### EXERCISE REQUIREMENTS
Reproduce the listing word for word. Skip any image.

### INFORMATION SHOWN
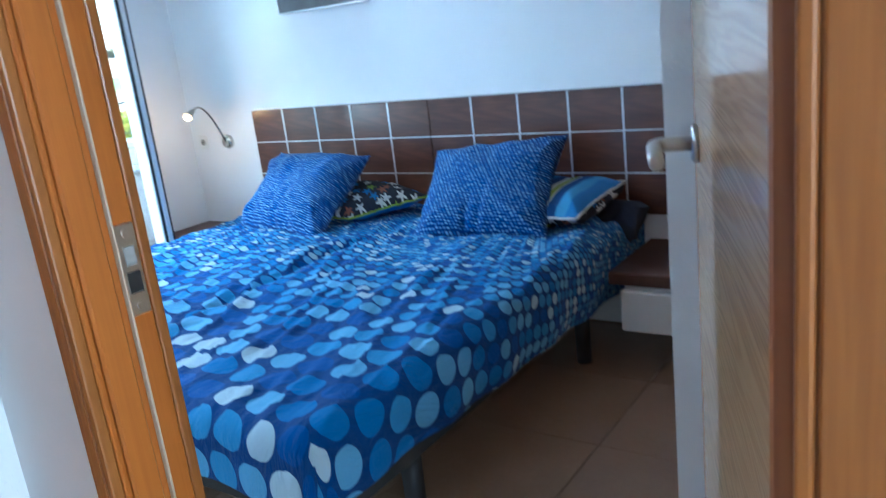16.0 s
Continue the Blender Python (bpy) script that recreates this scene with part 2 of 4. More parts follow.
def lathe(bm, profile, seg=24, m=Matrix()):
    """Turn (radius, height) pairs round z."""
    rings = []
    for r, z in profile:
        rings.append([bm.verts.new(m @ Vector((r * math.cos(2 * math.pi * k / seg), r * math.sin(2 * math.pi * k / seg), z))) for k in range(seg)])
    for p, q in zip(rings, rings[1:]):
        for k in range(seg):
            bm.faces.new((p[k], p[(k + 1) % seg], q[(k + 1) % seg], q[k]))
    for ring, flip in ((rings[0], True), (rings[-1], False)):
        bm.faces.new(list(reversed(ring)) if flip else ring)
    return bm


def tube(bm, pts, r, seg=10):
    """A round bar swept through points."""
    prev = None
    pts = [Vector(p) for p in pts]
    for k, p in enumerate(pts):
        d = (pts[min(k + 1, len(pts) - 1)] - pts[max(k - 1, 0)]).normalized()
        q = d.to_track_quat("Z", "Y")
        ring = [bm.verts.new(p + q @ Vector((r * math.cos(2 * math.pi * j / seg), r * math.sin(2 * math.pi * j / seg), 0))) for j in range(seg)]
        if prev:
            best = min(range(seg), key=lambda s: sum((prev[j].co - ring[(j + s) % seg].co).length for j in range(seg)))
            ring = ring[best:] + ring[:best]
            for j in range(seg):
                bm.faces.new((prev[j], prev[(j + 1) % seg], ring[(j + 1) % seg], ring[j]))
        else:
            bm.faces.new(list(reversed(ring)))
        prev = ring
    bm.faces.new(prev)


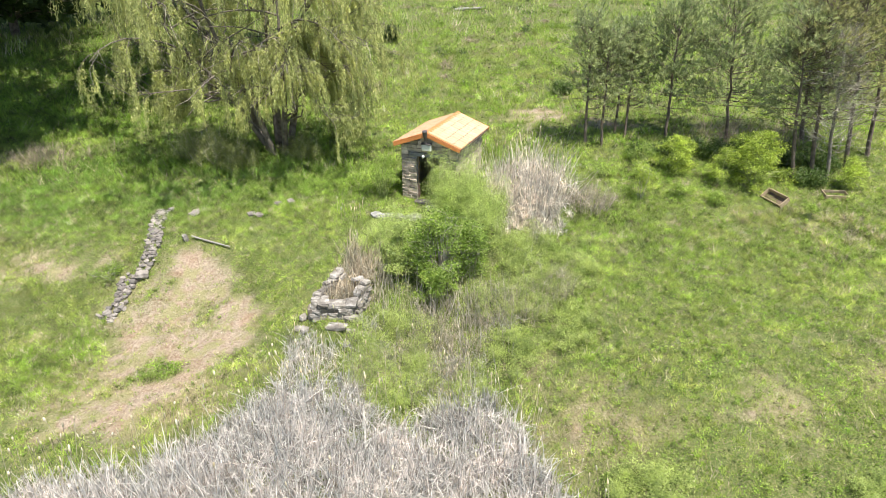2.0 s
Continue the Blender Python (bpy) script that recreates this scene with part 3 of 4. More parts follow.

### FULL RESPONSE
16.0 s
Continue the Blender Python (bpy) script that recreates this scene with part 2 of 4. More parts follow.
def lathe(bm, profile, seg=24, m=Matrix()):
    """Turn (radius, height) pairs round z."""
    rings = []
    for r, z in profile:
        rings.append([bm.verts.new(m @ Vector((r * math.cos(2 * math.pi * k / seg), r * math.sin(2 * math.pi * k / seg), z))) for k in range(seg)])
    for p, q in zip(rings, rings[1:]):
        for k in range(seg):
            bm.faces.new((p[k], p[(k + 1) % seg], q[(k + 1) % seg], q[k]))
    for ring, flip in ((rings[0], True), (rings[-1], False)):
        bm.faces.new(list(reversed(ring)) if flip else ring)
    return bm


def tube(bm, pts, r, seg=10):
    """A round bar swept through points."""
    prev = None
    pts = [Vector(p) for p in pts]
    for k, p in enumerate(pts):
        d = (pts[min(k + 1, len(pts) - 1)] - pts[max(k - 1, 0)]).normalized()
        q = d.to_track_quat("Z", "Y")
        ring = [bm.verts.new(p + q @ Vector((r * math.cos(2 * math.pi * j / seg), r * math.sin(2 * math.pi * j / seg), 0))) for j in range(seg)]
        if prev:
            best = min(range(seg), key=lambda s: sum((prev[j].co - ring[(j + s) % seg].co).length for j in range(seg)))
            ring = ring[best:] + ring[:best]
            for j in range(seg):
                bm.faces.new((prev[j], prev[(j + 1) % seg], ring[(j + 1) % seg], ring[j]))
        else:
            bm.faces.new(list(reversed(ring)))
        prev = ring
    bm.faces.new(prev)


2.0 s
Continue the Blender Python (bpy) script that recreates this scene with part 3 of 4. More parts follow.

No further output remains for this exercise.